We will probably never have our children murder their sibling and then hunt us down to murder us. But there are times in our lives where we will feel overwhelmed with what’s going on in our lives. People will tell us that God can’t help us, or we’ll think that our problem is too small or not important enough for God to help us. Health issues, job issues, family issues, whatever issues pop up, David is testifying that when he cried out to God, God moved.

Kinda like with my But God verse of the day eight months ago, I want to look at how God responds to our cries.

God moves when we cry out to him.
He proved it throughout the old testament.

When the Israelites cried out to God:
He gave them Moses and liberated them.
He raised judges to liberate them.
He turned the tide in battle for them.

Throughout the psalms David continually reminds us that when we cry out, God acts here are just two examples:

In Psalm 61, David cries out to God, again, for help. He tells God that his heart is overwhelmed, this could also be translated to become weak or sickly. His prayer is that God will, “lead me to the rock that is higher than I” and mentions that God is a strong tower and refuge to him.

In Psalm 34, David tells those who are helpless (the Hebrew word Anaw means to be suffering, oppressed, emaciated or tormented) to “take heart… let us exalt his name together [for when] I prayed to the Lord… he freed me from all my fears… in my desperation (same Anaw word) he saved me from all my troubles.” He continues later on in the psalm, “The Lord hears his people when they call to him for help. He rescues them from all their troubles. The Lord is close to the broken hearted; he rescues those whose spirits are crushed. The righteous person faces many troubles, but the Lord comes to the rescue each time.”
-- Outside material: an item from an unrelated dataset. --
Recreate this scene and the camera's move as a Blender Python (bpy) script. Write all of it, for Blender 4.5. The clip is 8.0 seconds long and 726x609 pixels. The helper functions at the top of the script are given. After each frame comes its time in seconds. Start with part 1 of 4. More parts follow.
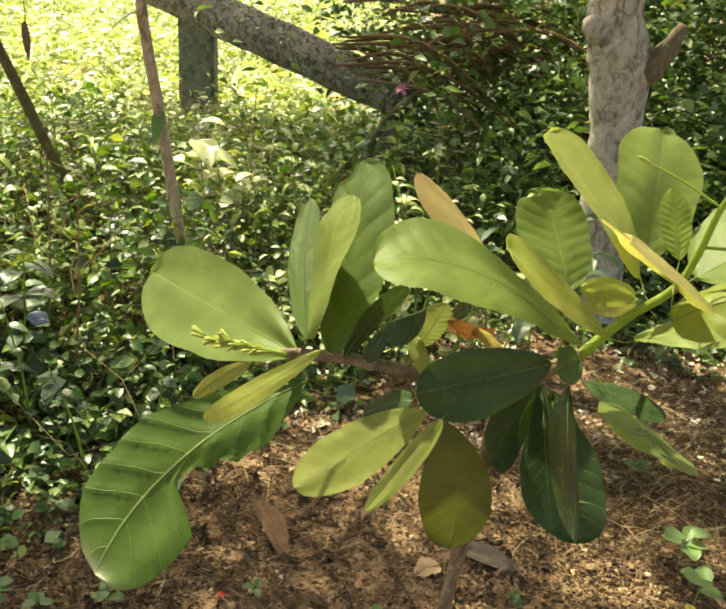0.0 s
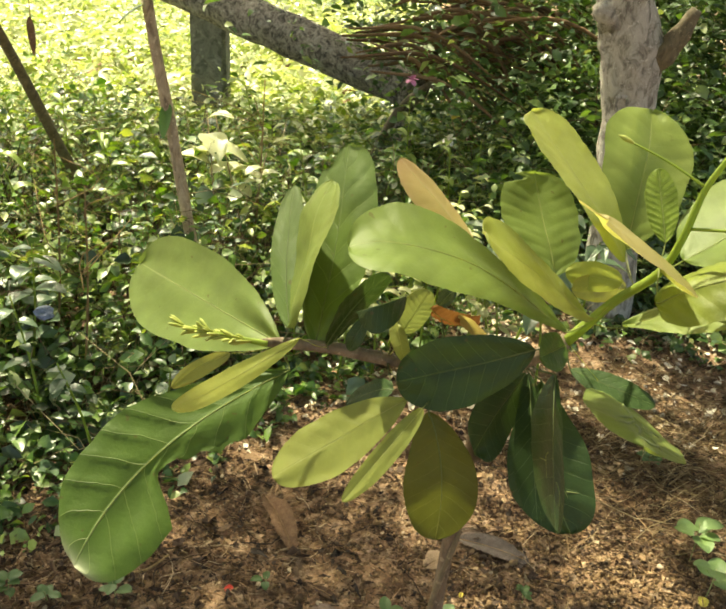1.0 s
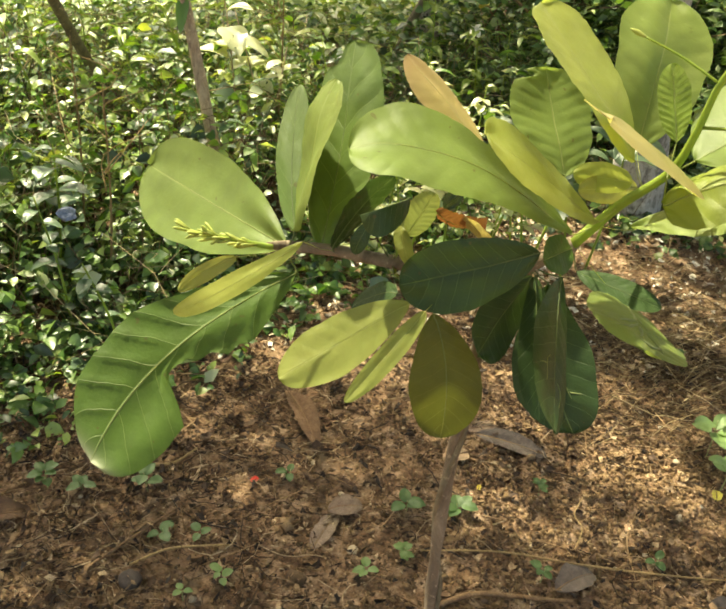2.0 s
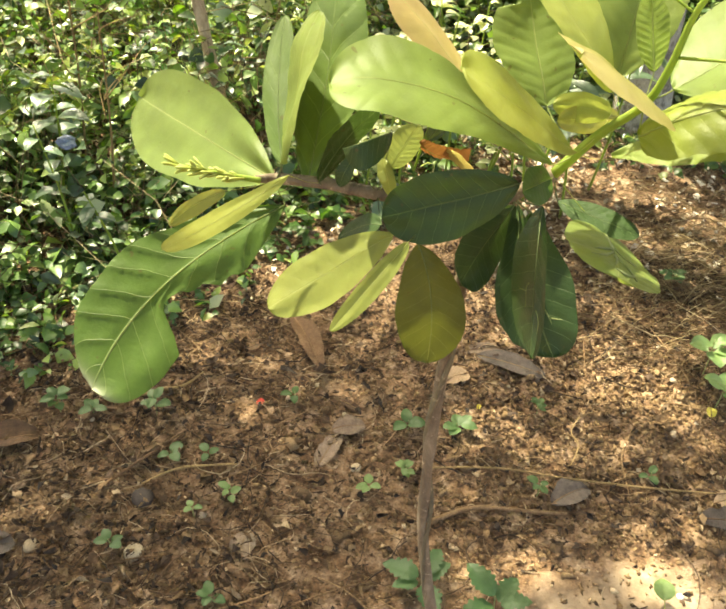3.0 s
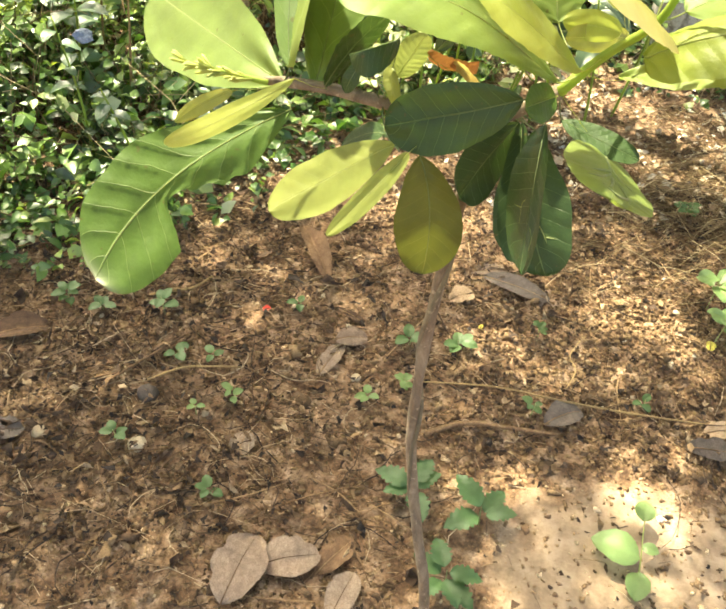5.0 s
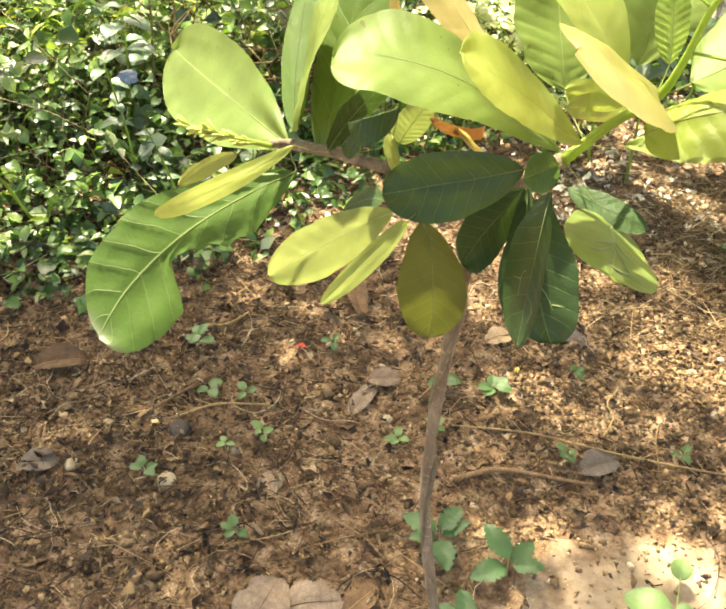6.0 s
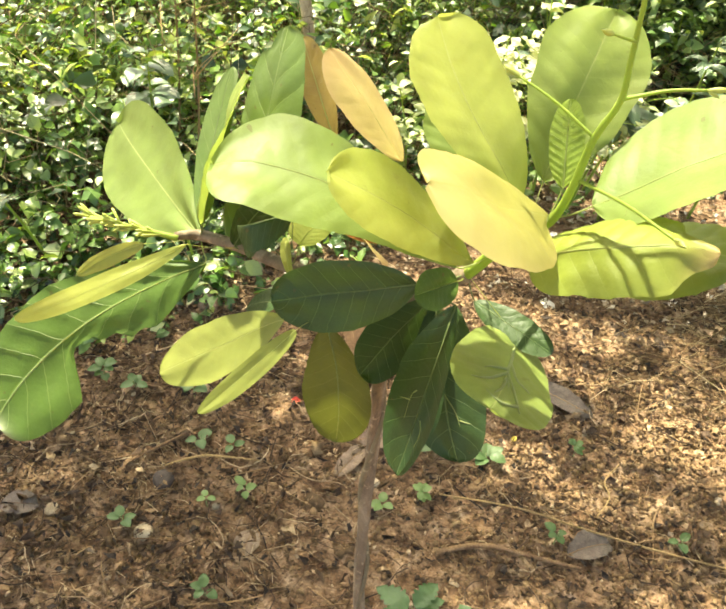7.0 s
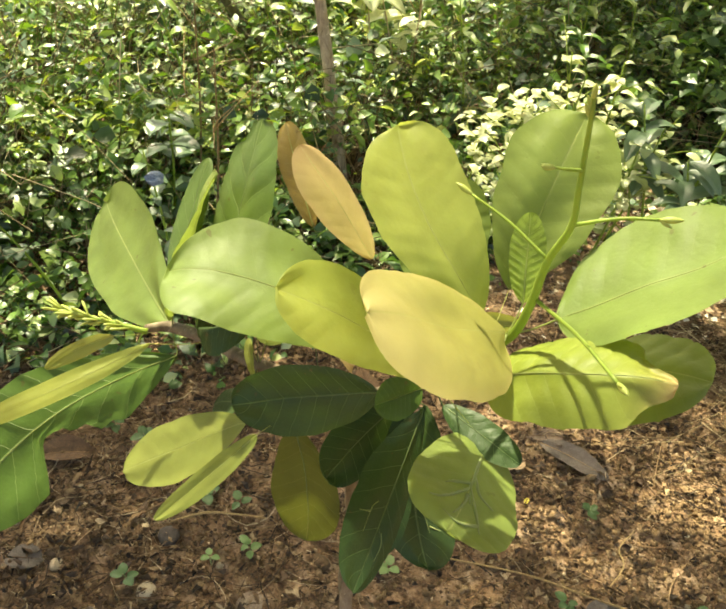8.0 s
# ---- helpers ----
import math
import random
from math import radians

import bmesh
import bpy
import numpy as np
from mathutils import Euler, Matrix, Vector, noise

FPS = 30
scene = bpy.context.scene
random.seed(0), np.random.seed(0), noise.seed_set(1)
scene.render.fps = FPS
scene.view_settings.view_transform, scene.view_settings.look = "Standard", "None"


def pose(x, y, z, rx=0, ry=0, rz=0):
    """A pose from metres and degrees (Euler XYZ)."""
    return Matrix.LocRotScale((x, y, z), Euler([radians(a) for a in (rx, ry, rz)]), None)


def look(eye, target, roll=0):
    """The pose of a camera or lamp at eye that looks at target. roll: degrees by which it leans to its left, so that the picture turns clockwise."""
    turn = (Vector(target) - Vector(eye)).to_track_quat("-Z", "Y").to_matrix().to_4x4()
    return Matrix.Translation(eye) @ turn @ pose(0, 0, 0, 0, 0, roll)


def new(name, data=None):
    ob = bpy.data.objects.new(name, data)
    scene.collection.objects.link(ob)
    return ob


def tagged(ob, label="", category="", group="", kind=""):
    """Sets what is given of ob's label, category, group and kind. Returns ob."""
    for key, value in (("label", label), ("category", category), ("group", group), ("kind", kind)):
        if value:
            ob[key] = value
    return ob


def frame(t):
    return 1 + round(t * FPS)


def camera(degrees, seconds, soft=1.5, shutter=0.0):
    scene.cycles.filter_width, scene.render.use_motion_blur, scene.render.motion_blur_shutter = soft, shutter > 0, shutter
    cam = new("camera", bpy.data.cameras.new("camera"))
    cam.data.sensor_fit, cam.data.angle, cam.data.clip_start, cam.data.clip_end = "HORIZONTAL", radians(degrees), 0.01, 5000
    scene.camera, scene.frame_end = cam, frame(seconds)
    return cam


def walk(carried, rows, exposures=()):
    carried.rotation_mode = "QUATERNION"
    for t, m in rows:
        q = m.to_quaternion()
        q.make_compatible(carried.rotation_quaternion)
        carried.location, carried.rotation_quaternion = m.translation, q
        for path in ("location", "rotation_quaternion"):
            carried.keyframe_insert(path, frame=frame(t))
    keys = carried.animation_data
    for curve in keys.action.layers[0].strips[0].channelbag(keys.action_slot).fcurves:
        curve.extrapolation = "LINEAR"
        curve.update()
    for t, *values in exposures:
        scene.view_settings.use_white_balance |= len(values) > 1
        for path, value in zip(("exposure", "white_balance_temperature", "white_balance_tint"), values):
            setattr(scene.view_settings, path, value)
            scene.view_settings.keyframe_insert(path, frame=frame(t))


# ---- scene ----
# seconds, stops, kelvin and tint: the picture brightens as the camera tilts down
EXPOSURES = [(0.0, 1.76, 8500, -3), (1.5, 1.84, 8500, -2), (3.0, 2.38, 8300, 0), (5.5, 2.77, 8000, 1), (6.5, 2.74, 8000, 0), (7.0, 2.66, 8100, -1), (8.0, 2.10, 8600, -4)]
cam = camera(47.63, 8.0, soft=2.0)
PATH = [
    (0, (-0.0000, 0.0000, 1.1854), (0.0967, 1.8019, 0.3229), 4.90),
    (0.5, (0.0148, 0.0087, 1.1778), (0.0969, 1.8191, 0.3318), 3.34),
    (1, (0.0270, 0.0073, 1.1787), (0.0775, 1.8031, 0.2997), 3.71),
    (1.5, (0.0341, 0.0101, 1.1789), (0.0409, 1.7531, 0.1981), 3.30),
    (3, (0.0593, -0.0015, 1.1984), (0.0369, 1.5586, -0.0528), 1.58),
    (3.5, (0.0600, -0.0141, 1.2037), (0.0106, 1.5178, -0.0812), 1.30),
    (4, (0.0607, -0.0215, 1.2016), (0.0117, 1.4382, -0.1648), 2.81),
    (5.5, (0.0845, -0.0070, 1.2064), (0.0373, 1.4163, -0.1979), 4.73),
    (6, (0.1076, 0.0131, 1.2204), (-0.0707, 1.4650, -0.1434), 2.01),
    (6.5, (0.1592, 0.0534, 1.2304), (-0.1289, 1.5142, -0.1049), 2.98),
    (7, (0.1995, 0.0858, 1.2428), (-0.1108, 1.5650, -0.0670), 1.94),
    (7.5, (0.2207, 0.1156, 1.2583), (-0.1437, 1.6073, -0.0231), 0.93),
    (8, (0.2314, 0.1328, 1.2690), (-0.1709, 1.6422, 0.0200), 0.69),
]
walk(cam, [(t, look(e, g, r)) for t, e, g, r in PATH], exposures=EXPOSURES)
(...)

God is unique to every other deity in all of time and space.
At his core is the fact that God always hears the cries of his people.

Often times however we don’t know how to pray. We don’t know what to ask for. Sometimes we may not even know that we’re oppressed or in need, but as believers we have Holy Spirit living inside us. Paul writes in Romans 8, “Likewise the Spirit helps us in our weakness…. the spirit himself intercedes for us with groaning too deep for words… the Spirit intercedes for the saints according to the will of God.”

While Holy Spirit does pray on our behalf, it’s important for us to continue to cry out to God ourselves as and when we’re able. In Luke 18, Jesus tells the Parable of the Persistent Widow, she keeps asking an unjust judge for justice eventually because of her persistence the unjust judge grants her cries for justice. Jesus ends the parable by saying, “And will not God bring about justice for his chosen ones, who cry out to him day and night? Will he keep putting them off? I tell you, he will see that they get justice, and quickly.”

So, may you not feel ashamed or concerned in crying out to God. May you be attentive to Holy Spirit’s intercessions, and may you find freedom from your fears, and rescue from your troubles that only God can give.